Devin loves it at Lost Lake, and despite the place being run-down, Kate feels at peace there too. Once the townspeople realise that Eby is serious about selling the place, they decide to show her just how important she and the camp have been to all of them, and perhaps they can manage to change her mind about selling. Buladeen, one of the holiday regulars is certainly determined to change Eby's mind. A retired English teacher from a wretchedly poor background, who's always been a voracious reader since she was taught to read, she's fully aware that not all endings are happy. She also knows that plots don't always take the most predictable turns, and that it's important to work to succeed in your hopes and dreams. She comes every summer with Selma, another elderly woman with barely any female friends. The daughter of an unfaithful man, Selma was given eight magic charms by one of her father's mistresses. With these charms, she can lure unhappily married men away from their wives and make them fall madly in love with her. As a result, most women tend to dislike her, and none of her marriages have lasted more than five years. Now she only has one charm left, which she's saving for something big. She claims she doesn't like Lost Lake, or understands why Buladeen insists on claiming that they're friends, but she returns every year, nonetheless.
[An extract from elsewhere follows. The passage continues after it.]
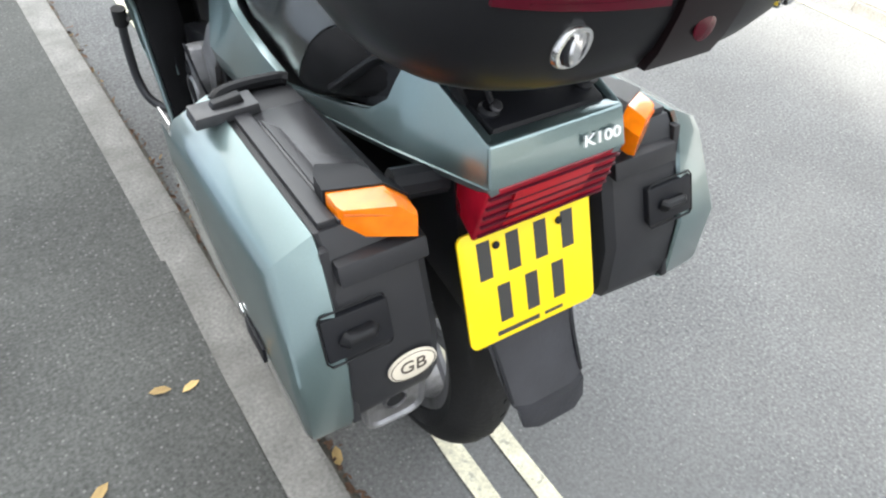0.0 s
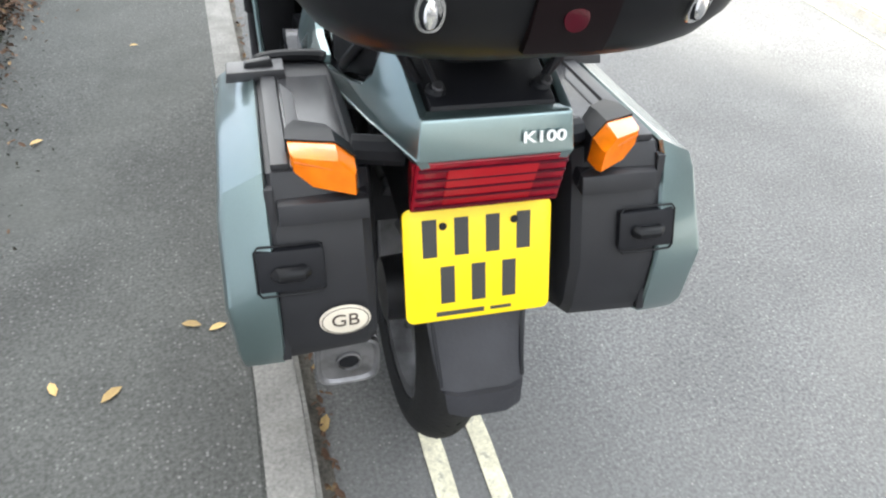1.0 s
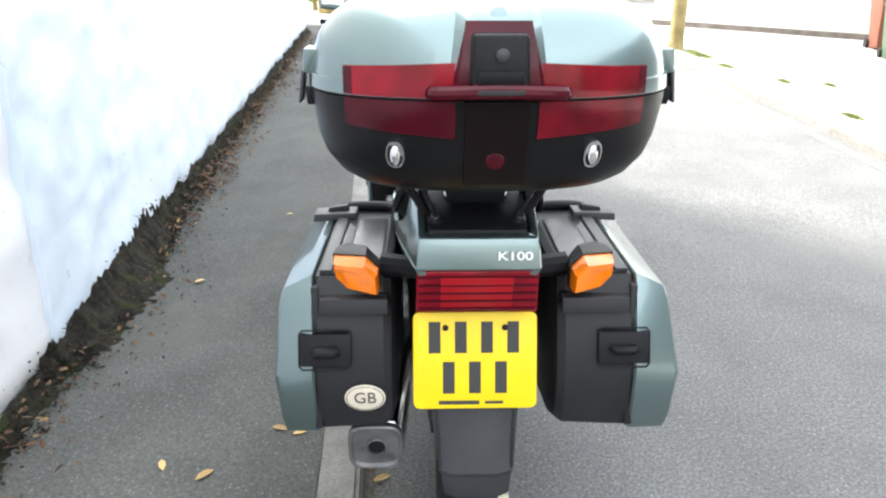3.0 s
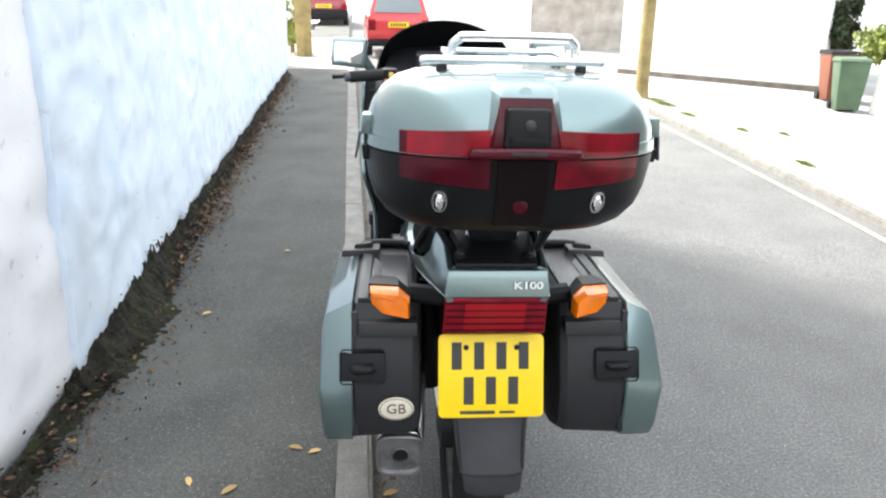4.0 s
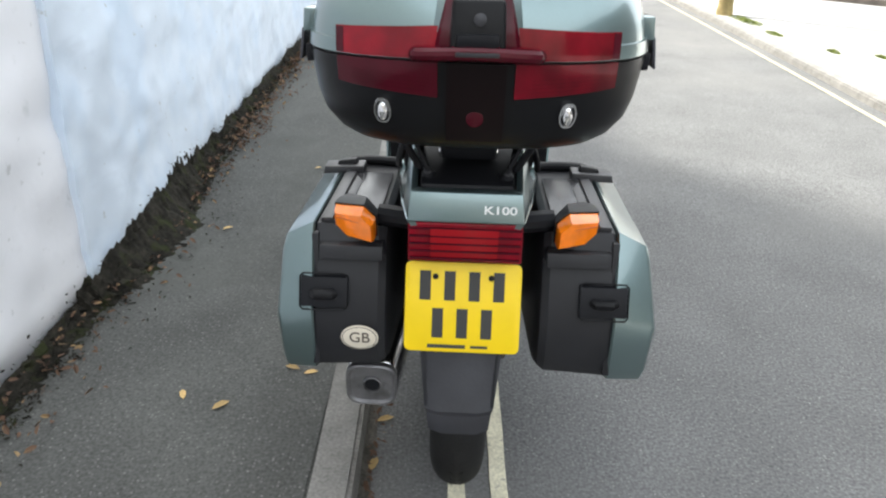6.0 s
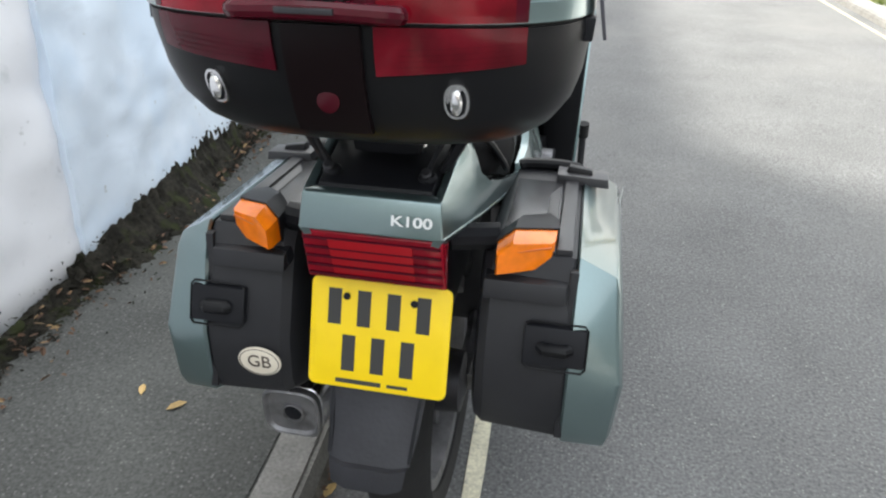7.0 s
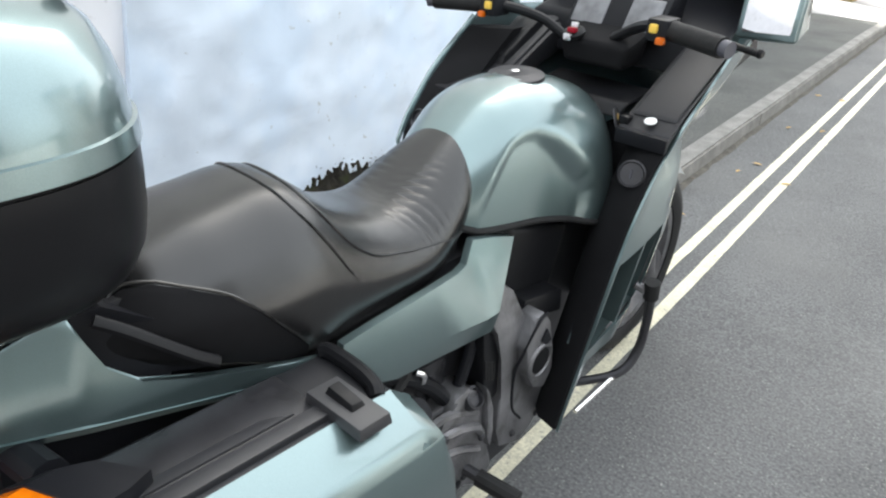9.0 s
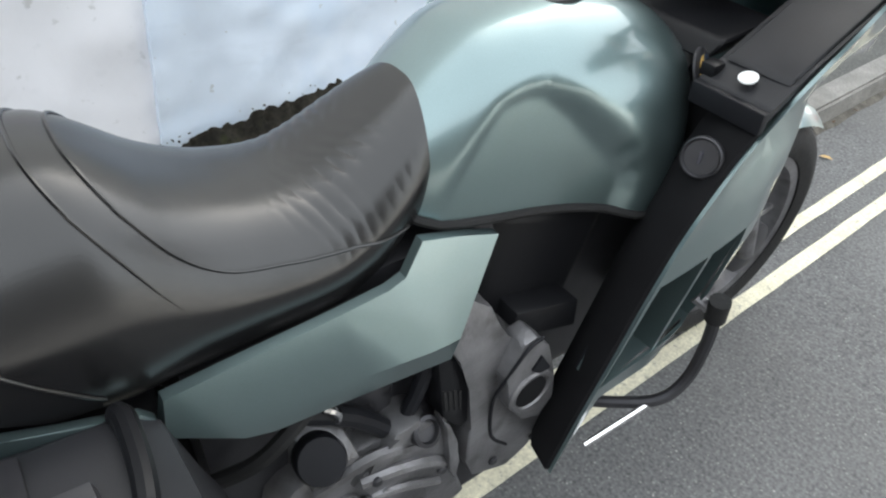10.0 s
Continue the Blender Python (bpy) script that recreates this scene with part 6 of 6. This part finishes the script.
    part("carry_handle", tube([(s * 0.17, 0.055, topz(0.05) - 0.002), (s * 0.185, 0.060, topz(0.06) + 0.002), (s * 0.24, 0.058, topz(0.06) + 0.005), (s * 0.28, 0.052, topz(0.05) + 0.003), (s * 0.295, 0.045, topz(0.05) - 0.004)], 0.012, 10, smooth=5), BLACK_GLOSS, p, "black carrying handle")
    # badge and name strip on the lid's side
    side_x = 0.3855 if s > 0 else 0.374
    part("name_strip", block(min(s * (side_x - 0.006), s * side_x), max(s * (side_x - 0.006), s * side_x), -0.300, -0.228, 0.600, 0.632, 0.002), BLACK, L, "small black name strip")
    part("lid_badge", disc((s * (side_x - 0.004), -0.212, 0.628), (s, 0, 0), 0.011, 0.005, 18), CHROME, L, "small round badge")
    if sticker:
        zc = 0.640
        yc = rear(zc, 0.0025)
        st = part("country_sticker", loft([[(-0.205 + 0.038 * f * math.cos(a), rear(zc + 0.027 * f * math.sin(a), o) + 0.001, zc + 0.027 * f * math.sin(a)) for a in (2 * math.pi * k / 28 for k in range(28))] for f, o in ((1.0, -0.001), (1.0, 0.0024), (0.95, 0.003))]), STICKER, p, "cream oval country sticker")
        part("sticker_ring", loft([[(-0.205 + 0.038 * f * math.cos(a), rear(zc + 0.027 * f * math.sin(a), o) + 0.001, zc + 0.027 * f * math.sin(a)) for a in (2 * math.pi * k / 28 for k in range(28))] for f, o in ((0.93, 0.0031), (0.93, 0.0036), (0.89, 0.0036), (0.89, 0.0031))], caps=False), INK_BROWN, st)
        tilt = math.degrees(math.atan2(rear(0.665) - rear(0.615), 0.05))
        words("GB", 0.033, pose(-0.205, rear(zc, 0.0034) + 0.001, zc, 90 - tilt), "sticker_letters", INK_BROWN, st)
    return p


pannier(1, False)
pannier(-1, True)

# indicators
for s in (1, -1):
    def ind(g):
        return [(0.176 - g, 0.836 - g), (0.261 + g, 0.827 - g), (0.261 + g, 0.874 + g), (0.200, 0.888 + g), (0.177 - g, 0.872 + g)]
    def slab(y, g, shrink_to=1.0, drop=0.0):
        return [(s * (0.216 + (x - 0.216) * shrink_to), y + 0.58 * (x - 0.177), 0.858 + (z - 0.858) * shrink_to - drop) for x, z in ind(g)]
    h = part("indicator", loft([slab(-0.352, 0.004), slab(-0.315, 0.002, 0.96), slab(-0.285, 0.0, 0.7)]), BLACK, bike, "black indicator pod with an orange lens", sharp=20)
    lens = loft([slab(-0.350, 0.001), slab(-0.382, 0.0, 0.985), slab(-0.390, 0.0, 0.90)])
    part("indicator_lens", lens, ORANGE, h, "orange indicator lens", sharp=20)
    part("lens_line", tube([(s * 0.183, -0.3855, 0.871), (s * 0.256, -0.343, 0.866)], 0.0016, 6), ORANGE_RIB, h)
    part("indicator_stalk", tube([(s * 0.10, -0.32, 0.855), (s * 0.175, -0.31, 0.86)], 0.022, 10), BLACK, h)
    part("indicator_bracket", block8([(s * 0.155, -0.375, 0.800), (s * 0.262, -0.33, 0.806), (s * 0.262, -0.25, 0.81), (s * 0.155, -0.25, 0.805), (s * 0.16, -0.37, 0.824), (s * 0.255, -0.325, 0.828), (s * 0.255, -0.25, 0.83), (s * 0.16, -0.25, 0.828)], 0.006), BLACK, h)

# ---- top case ----
CASE = [(1.05, 0.17, -0.462, -0.18), (1.056, 0.196, -0.482, -0.168), (1.066, 0.219, -0.503, -0.156), (1.085, 0.238, -0.524, -0.146), (1.12, 0.257, -0.543, -0.137), (1.16, 0.267, -0.554, -0.132), (1.2, 0.272, -0.56, -0.13), (1.215, 0.274, -0.561, -0.13), (1.245, 0.272, -0.56, -0.13), (1.275, 0.268, -0.555, -0.132), (1.305, 0.257, -0.545, -0.138), (1.33, 0.238, -0.529, -0.148), (1.347, 0.213, -0.507, -0.165), (1.358, 0.178, -0.47, -0.19), (1.363, 0.118, -0.41, -0.21), (1.364, 0.056, -0.35, -0.27)]


def case_at(z):
    zs = [c[0] for c in CASE]
    return [float(np.interp(z, zs, [c[k] for c in CASE])) for k in (1, 2, 3)]


def case_ring(z, grow=0.0, n=72):
    w, ya, yb = case_at(z)
    yc, h = (ya + yb) / 2, (yb - ya) / 2
    return [((w + grow) * sup(math.cos(a), 2.9), yc + (h + grow) * sup(math.sin(a), 2.7), z) for a in (2 * math.pi * k / n for k in range(n))]


def case_rear(x, z, o=0.0):
    w, ya, yb = case_at(z)
    yc, h = (ya + yb) / 2, (yb - ya) / 2
    f = max(0.0, 1 - (min(abs(x), w * 0.9995) / w) ** 2.9) ** (1 / 2.7)
    return yc - (h + o) * f - o * 0.0


def case_side(y, z, s, o=0.0):
    w, ya, yb = case_at(z)
    yc, h = (ya + yb) / 2, (yb - ya) / 2
    f = max(0.0, 1 - (min(abs(y - yc), h * 0.9995) / h) ** 2.7) ** (1 / 2.9)
    return s * ((w + o) * f)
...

I'm a huge fan of Sarah Addison Allen's earlier books, my particular favourites being Garden Spells and The Peach Keeper. Reading the acknowledgements for this book, I realised that the reason there was such a gap between The Peach Keeper and this coming out, is because the author has been struggling with breast cancer. I didn't know that when I picked this book as my fifty-second book, and the one I completed my first Cannonball with, but now I'm so glad I did, because it's extra appropriate. Cancer is a horrible disease, and I'm so glad that I can help collect money to fight it by reading books that I love and blogging about them for others.
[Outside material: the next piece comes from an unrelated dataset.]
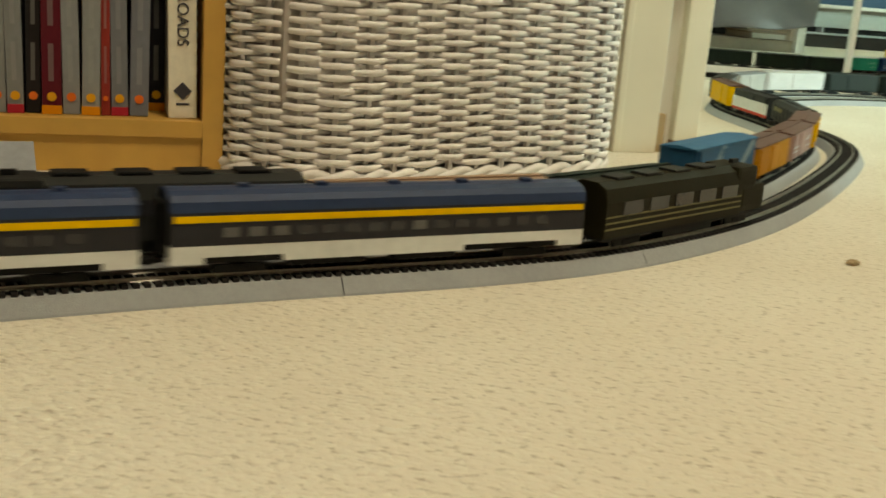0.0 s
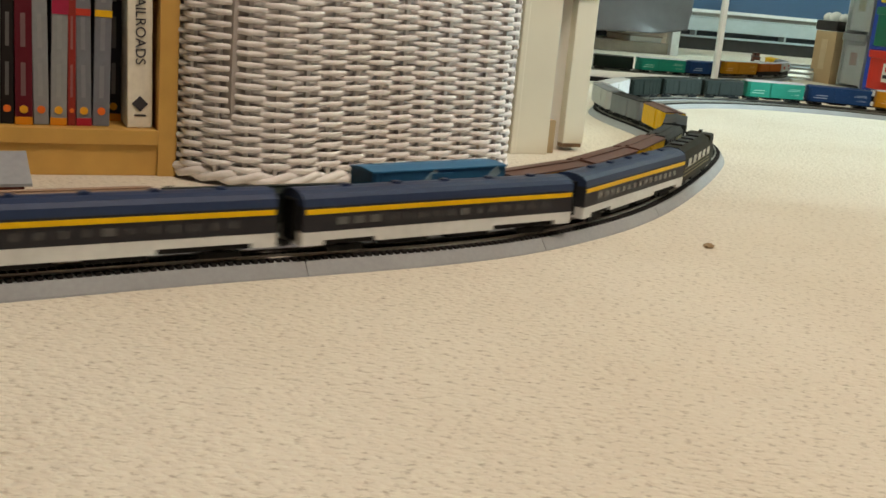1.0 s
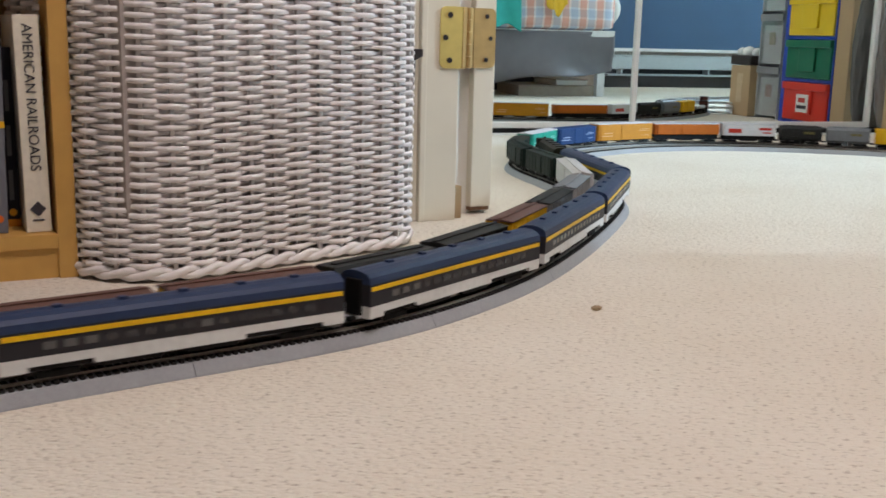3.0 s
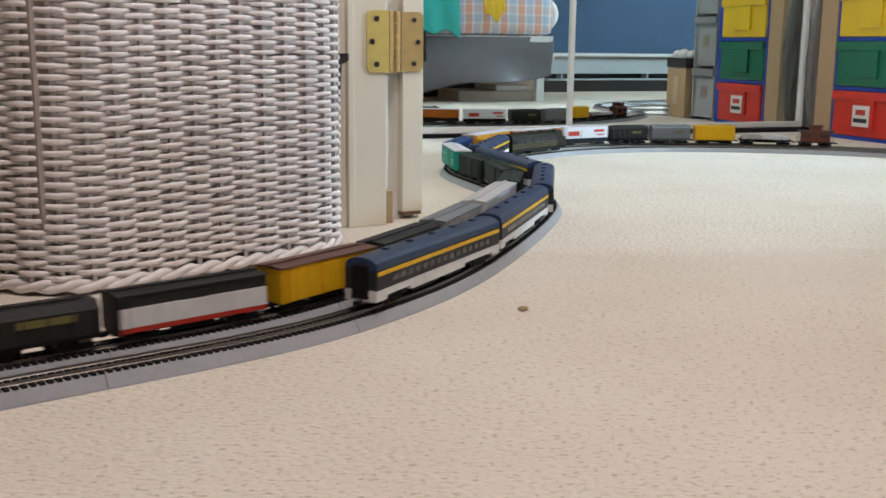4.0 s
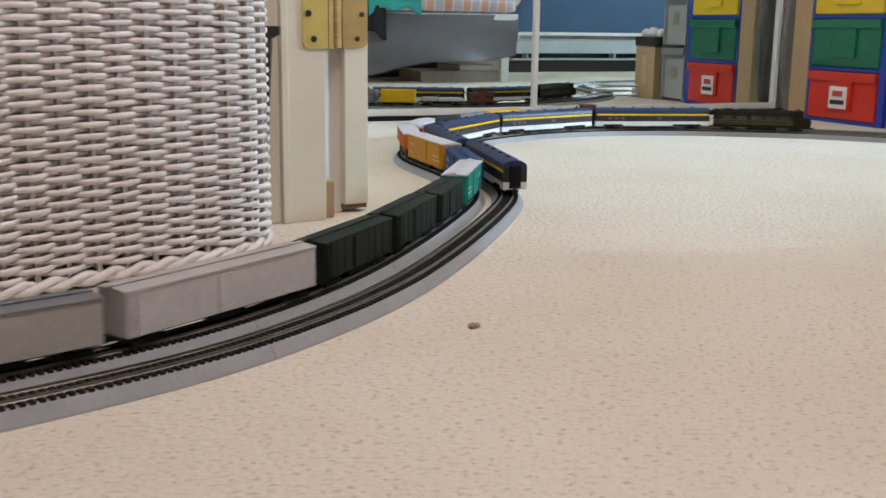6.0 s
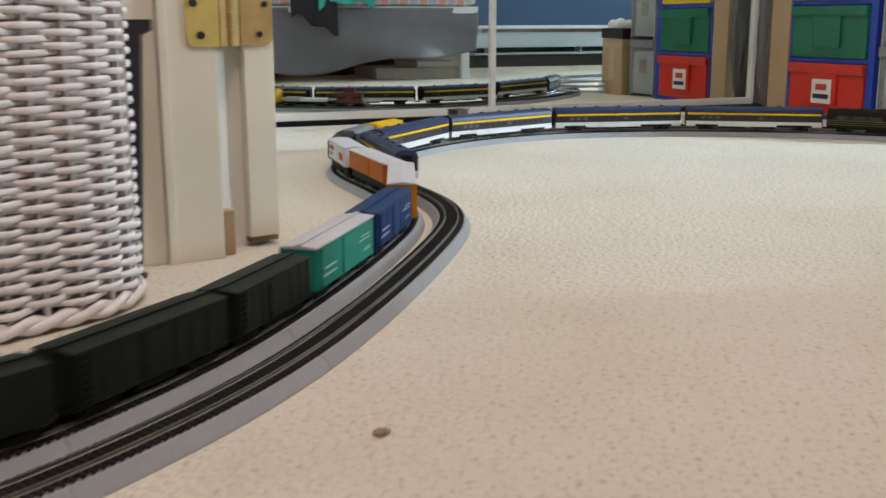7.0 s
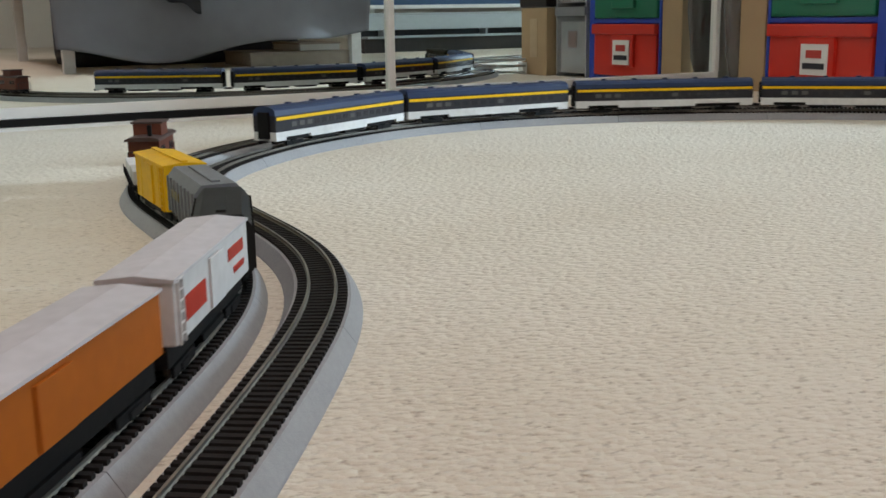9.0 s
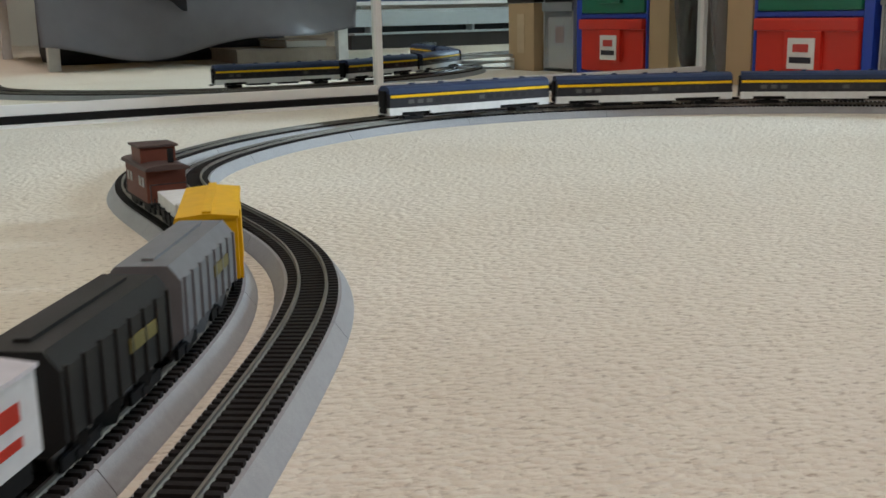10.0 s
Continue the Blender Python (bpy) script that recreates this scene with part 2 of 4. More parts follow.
wall_piece("wall_mirror_right", room(0.87, 0.0), room(3.8, 0.0), 0, 2.42, 0.10)
# east wall, unseen, its tall opening placed to shape the pool of daylight
wall_piece("wall_east_pier", room(3.8, 0.0), room(3.8, -1.5), 0.0, 2.42, 0.12)
wall_piece("wall_east", room(3.8, -2.45), room(3.8, -3.0), 0.0, 2.42, 0.12)
wall_piece("wall_east_sill", room(3.8, -1.5), room(3.8, -2.45), 0.0, 0.10, 0.12)
wall_piece("wall_east_lintel", room(3.8, -1.5), room(3.8, -2.45), 2.05, 2.42, 0.12)
# south wall of the far room with the blue-blinded window
wall_piece("wall_window_sill", room(3.8, -3.0), room(1.2, -3.0), 0.0, 0.10, 0.12)
wall_piece("wall_window_lintel", room(3.8, -3.0), room(1.2, -3.0), 2.05, 2.42, 0.12)
wall_piece("wall_window_side", room(3.8, -3.0), room(3.7, -3.0), 0.10, 2.05, 0.12)
wall_piece("wall_window_far_side", room(1.25, -3.0), room(1.2, -3.0), 0.10, 2.05, 0.12)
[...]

As in Allen's previous books, family ties are strong in this one, as are those of friendship. There are absolutely magical realism elements, such as Lisette's ghostly reminder, the alligator who only Devin seems able to see and who sends her on a quest and Selma's love charms. Yet the main focus of the book is love and friendship and how different people deal with losing their loved ones, and to what degree they pick themselves back up again and carry on. It's clear that most of the women in Kate and Eby's family love fiercely and passionately, but fall apart completely once their love dies, to the detriment of the next generation. Eby never had children, and was lucky enough to have friends and Lost Lake to help her through her grief. Kate is nearly unmade by her grief, but manages to surface and fight to secure a chance of future happiness for Devin and herself. I was so happy when I was granted the ARC for this, and then I forgot it for a bit again. I'm so glad I finally got the chance to read it, and will absolutely buy it, so I can own it like I do all of Allen's other books.
And with this, I complete my first Cannonball of 2014! Whohoo!